A hard life in a hard future and an unpromising start to a future history series. Why can't we read about some utopian futures just for a change?

5 comments:

S.M. Stirling said...

Utopia is much, much harder to do interestingly that dystopia. Conflict drives story, and a utopia would have less.

paulshackley2017@gmail.com said...

But a utopia would have interesting explorations, discoveries, learning experiences and character developments. I think it can be done.

S.M. Stirling said...

It's not that a Utopia would be less pleasant to -experience-, it's just that generally speaking it's far less interesting to -describe- in a story.

That's why stories traditionally -end- with "and they lived happily ever after".

As Tolstoy's character put it, all happy families are alike, but each unhappy one is unhappy in a unique way.

This leaves aside the question of whether utopia is a worthy objective for human action, and of course the verdict on that is that it isn't. If you try for heaven, you get hell.

paulshackley2017@gmail.com said...

James Blish and Norman L. Knight had a story about an inter-species marriage that ended "And they lived happily ever after but it wasn't easy."

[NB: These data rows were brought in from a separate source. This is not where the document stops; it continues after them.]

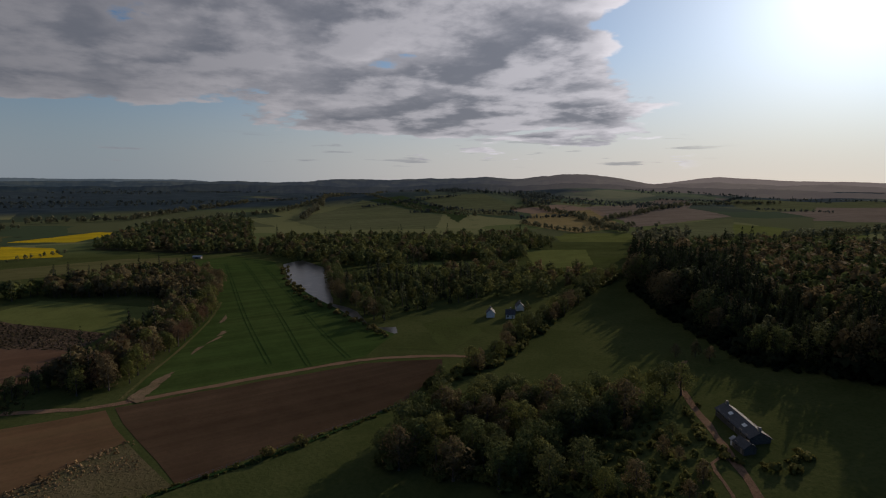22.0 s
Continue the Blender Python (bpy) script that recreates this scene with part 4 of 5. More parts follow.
GROW = {"oak": 1.3, "ash": 1.3, "gold": 1.25, "bare": 1.3, "spruce": 1.28, "pine": 1.32, "bush": 1.05, "heathbush": 1.1, "tuft": 1.1}
GIRTH = {"oak": 0.34, "ash": 0.30, "gold": 0.30, "bare": 0.26, "spruce": 0.24, "pine": 0.22, "bush": 0.07}
BARE = {"oak": 8.5, "ash": 9.0, "gold": 8.5, "bare": 8.5, "spruce": 16.5, "pine": 12.5, "bush": 1.2}


def tube(path, radii, sides=6):
    """A tapered round limb along a path."""
    V, F = [], []
    for k, (p, r) in enumerate(zip(path, radii)):
        for s in range(sides):
            a = 2 * math.pi * s / sides
            V.append((p[0] + r * math.cos(a), p[1] + r * math.sin(a), p[2]))
        if k:
            for s in range(sides):
                a, b = (k - 1) * sides + s, (k - 1) * sides + (s + 1) % sides
                F.append((a, b, b + sides, a + sides))
    return V, F


def trunk(kind, rng, sides=6, limbs=5):
    g, t = GIRTH[kind], BARE[kind]
    V, F = tube([(0, 0, -0.4), (0.05 * g, 0, t * 0.12), (rng.uniform(-.2, .2), rng.uniform(-.2, .2), t * 0.55), (rng.uniform(-.3, .3), rng.uniform(-.3, .3), t)], [g * 1.5, g, g * 0.75, g * 0.2], sides)
    if kind in ("oak", "ash", "gold", "bare"):
        for k in range(limbs):
            a = k * 2.4 + rng.random(); z = t * (0.35 + 0.09 * k)
            q = 2.0 + rng.random()
            v, f = tube([(0, 0, z), (q * 0.5 * math.cos(a), q * 0.5 * math.sin(a), z + 1.0), (q * math.cos(a), q * math.sin(a), z + 2.6)], [g * 0.45, g * 0.3, g * 0.1], 4)
            F += [tuple(i + len(V) for i in c) for c in f]
            V += v
    return V, F


LABEL = {"oak": ("oak_tree", "broad-leaved tree in fresh olive-green spring leaf", "tree"),
         "ash": ("ash_tree", "broad tree with thin brownish budding crown", "tree"),
         "gold": ("maple_tree", "round tree in bright yellow-green young leaf", "tree"),
         "bare": ("ash_tree", "leafless tree with fine brown twigs", "tree"),
         "spruce": ("spruce_tree", "tall narrow dark green spruce", "tree"),
         "pine": ("pine_tree", "Scots pine with bare trunk and dark top", "tree"),
         "bush": ("bush", "low rounded bush in spring leaf", "bush")}
PROTO = {}


def proto(kind, variant):
    """The first tree of a kind and variant, kept far below the ground until it is moved to its place."""
    key = (kind, variant)
    if key not in PROTO:
        rng = random.Random(variant * 17 + len(kind)); nrng = np.random.default_rng(variant * 31 + len(kind) + ord(kind[0]))
        n = {"oak": 1300, "ash": 1150, "gold": 1200, "bare": 1300, "spruce": 1000, "pine": 700, "bush": 240}[kind]
        v, f, nn = crown(kind, nrng, n)
        cm = mesh_np("crown", v, f, [MAT[kind]], normals=nn)
        V, F = trunk(kind, rng)
        tm = bpy.data.meshes.new("trunk")
        tm.from_pydata(V, [], F)
        tm.materials.append(MAT["bark"])
        PROTO[key] = [cm, tm]
    return PROTO[key]


def tree(kind, x, y, size, rng, group="", label=""):
    """A tree as a thing of its own: trunk and crown on an empty at its foot."""
    name, text, cat = LABEL[kind]
    cm, tm = proto(kind, rng.randrange(5))
    top = tagged(new(name), label or text, cat, group)
    size *= GROW[kind]
    sx = size * rng.uniform(0.85, 1.15)
    top.matrix_world = Matrix.LocRotScale((x, y, ground_z(x, y)), Euler((0, 0, rng.uniform(0, 6.3))), (sx, sx, size))
    for nm, me in (("trunk", tm), ("crown", cm)):
        link(nm, me, top)
    return top


def woodland(name, label, spots, mix, rng, n=90, trunks=False, mat=None, low=0.0):
    """Many trees past counting, joined by kind. spots: rows of x, y, size; mix: kind to share."""
    kinds = list(mix); share = np.array([mix[k] for k in kinds], float); share /= share.sum()
    nrng = np.random.default_rng(rng.randrange(10 ** 6))
    pick = nrng.choice(len(kinds), len(spots), p=share)
    spots = np.array(spots, float)
    for k, kind in enumerate(kinds):
        S = spots[pick == k]
        if not len(S):
            continue
        S[:, 2] *= GROW[kind]
        vs, fs, ns, base = [], [], [], 0
        protos = [crown(kind, np.random.default_rng(900 + q), n, 1.12, low) for q in range(6)]
        z = height(S[:, 0], S[:, 1])
        for (x, y, s), zz in zip(S, z):
            v, f, nn = protos[nrng.integers(6)]
            a = nrng.random() * 6.3; w = s * (0.85 + 0.3 * nrng.random())
            ca, sa = math.cos(a) * w, math.sin(a) * w
            vs.append(np.stack([x + v[:, 0] * ca - v[:, 1] * sa, y + v[:, 0] * sa + v[:, 1] * ca, zz + v[:, 2] * s], 1))
            c1, s1 = math.cos(a), math.sin(a)
            ns.append(np.stack([nn[:, 0] * c1 - nn[:, 1] * s1, nn[:, 0] * s1 + nn[:, 1] * c1, nn[:, 2]], 1))
            fs.append(f + base); base += len(v)
        me = mesh_np(name, np.concatenate(vs), np.concatenate(fs), [MAT[mat or kind]], normals=np.concatenate(ns))
        top = link(name, me, None, label, "trees", "stuff")
        if trunks:
            V, F = [], []
            for (x, y, s), zz in zip(S, z):
                v, f = tube([(x, y, zz - 0.3), (x, y, zz + BARE[kind] * s)], [GIRTH[kind] * s * 1.1, GIRTH[kind] * s * 0.5], 4)
                F += [tuple(i + len(V) for i in c) for c in f]
                V += v
            tm = bpy.data.meshes.new("trunks")
            tm.from_pydata(V, [], F)
            tm.materials.append(MAT["bark"])
            link("trunks", tm, top, "", "", "stuff")


SPREAD = 1.3


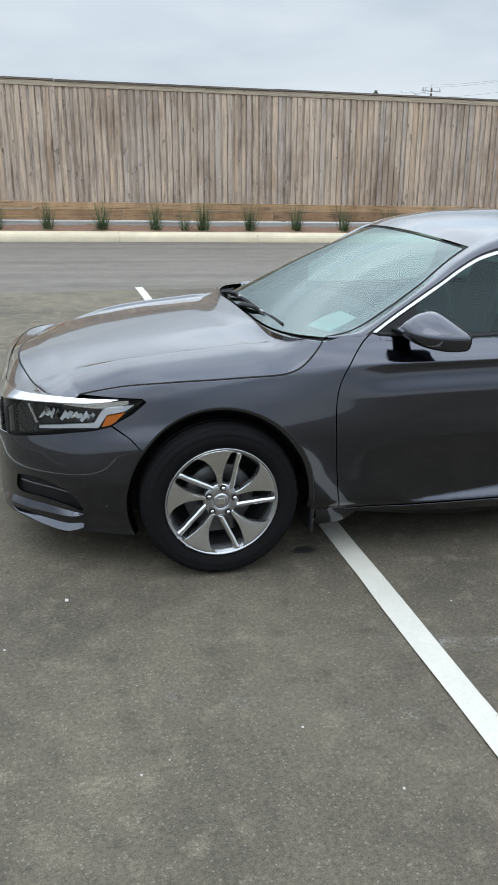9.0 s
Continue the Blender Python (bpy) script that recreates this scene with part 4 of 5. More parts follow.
# slat across the intake pocket, the pocket itself and the lip blades at the bumper's corner
skin_panel("intake_pocket", bumper_hole, lambda x, z: side_y(x, z) + 0.03 + 0.25 * max(0, z - 0.36), M_BLACK, car, gap=-0.006, lip=0.0)
rows = []
for x in np.linspace(-0.79, -0.60, 14):
    z = 0.356 + 0.16 * min(0.0, -0.66 - x) * (1 if x > -0.66 else 0)
    y = side_y(x, z) + 0.016
    rows.append([(x, y + 0.02, z + 0.008), (x, y, z + 0.006), (x, y - 0.003, z), (x, y + 0.004, z - 0.006), (x, y + 0.03, z - 0.008)])
loft("intake_slat", rows, M_LAMPDARK, car, "", True, flip=True)
for upper, lower, back in ((((-0.878, 0.268), (-0.80, 0.298), (-0.71, 0.303), (-0.611, 0.287), (-0.544, 0.260)), ((-0.878, 0.232), (-0.813, 0.246), (-0.707, 0.248), (-0.597, 0.245), (-0.546, 0.256)), 0.016),
                           (((-0.835, 0.212), (-0.76, 0.217), (-0.70, 0.216), (-0.61, 0.211), (-0.546, 0.221)), ((-0.835, 0.206), (-0.759, 0.198), (-0.70, 0.184), (-0.61, 0.172), (-0.552, 0.190)), 0.012)):
    up_z, low_z = smooth_curve(upper), smooth_curve(lower)
    rows = []
    for i in range(33):
        x = upper[0][0] + (upper[-1][0] - upper[0][0]) * i / 32
        n = surface_normal(side_y, x, 0.30)
        n.z = 0
        n.normalize()
        tip = min(1.0, i / 5 + 0.2, (32 - i) / 2 + 0.2)
        a = Vector((x, side_y(x, max(0.21, up_z(x))), up_z(x))) - n * back
        e = Vector((x, side_y(x, max(0.21, low_z(x))), low_z(x))) + n * 0.016 * tip
        rows.append([a - n * 0.01, a, a.lerp(e, 0.5) + Vector((0, 0, 0.002)), e, e + Vector((0, 0, -0.004)) - n * 0.001, e + Vector((0, 0, -0.010)) - n * 0.030, e + Vector((0, 0, -0.016)) - n * 0.07])
    loft("lip_blade", [r[1:4] for r in rows], M_PAINT, car, "flat grey blade of the front lip", True, flip=True)
    loft("lip_blade_edge", [r[3:] for r in rows], M_PAINT, car, "", True, flip=True)

# roof rails: pillar, roof side and rear pillar in one sweep
CHROME_Z = smooth_curve([(0.60, 0.962), (0.637, 0.985), (0.733, 1.045), (0.838, 1.106), (0.946, 1.168), (1.06, 1.237), (1.145, 1.277), (1.229, 1.300), (1.342, 1.322), (1.457, 1.338), (1.573, 1.349), (1.76, 1.357), (1.92, 1.353), (2.1, 1.335), (2.28, 1.307), (2.47, 1.272), (2.717, 1.214), (2.868, 1.168), (2.968, 1.127), (3.12, 1.072)])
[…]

I think that, if we get anything that we might now regard as a utopia, then it will not have been directly aimed at but will instead be a by-product of getting a lot of other things right.

Sean M. Brooks said...

Kaor, Paul!

And I agree more with Stirling's comments than with your own. An alleged Utopia will be hard to DO convincingly. A society with no conflicts and problems simply would not be interesting.

To say nothing of being IMPLAUSIBLE.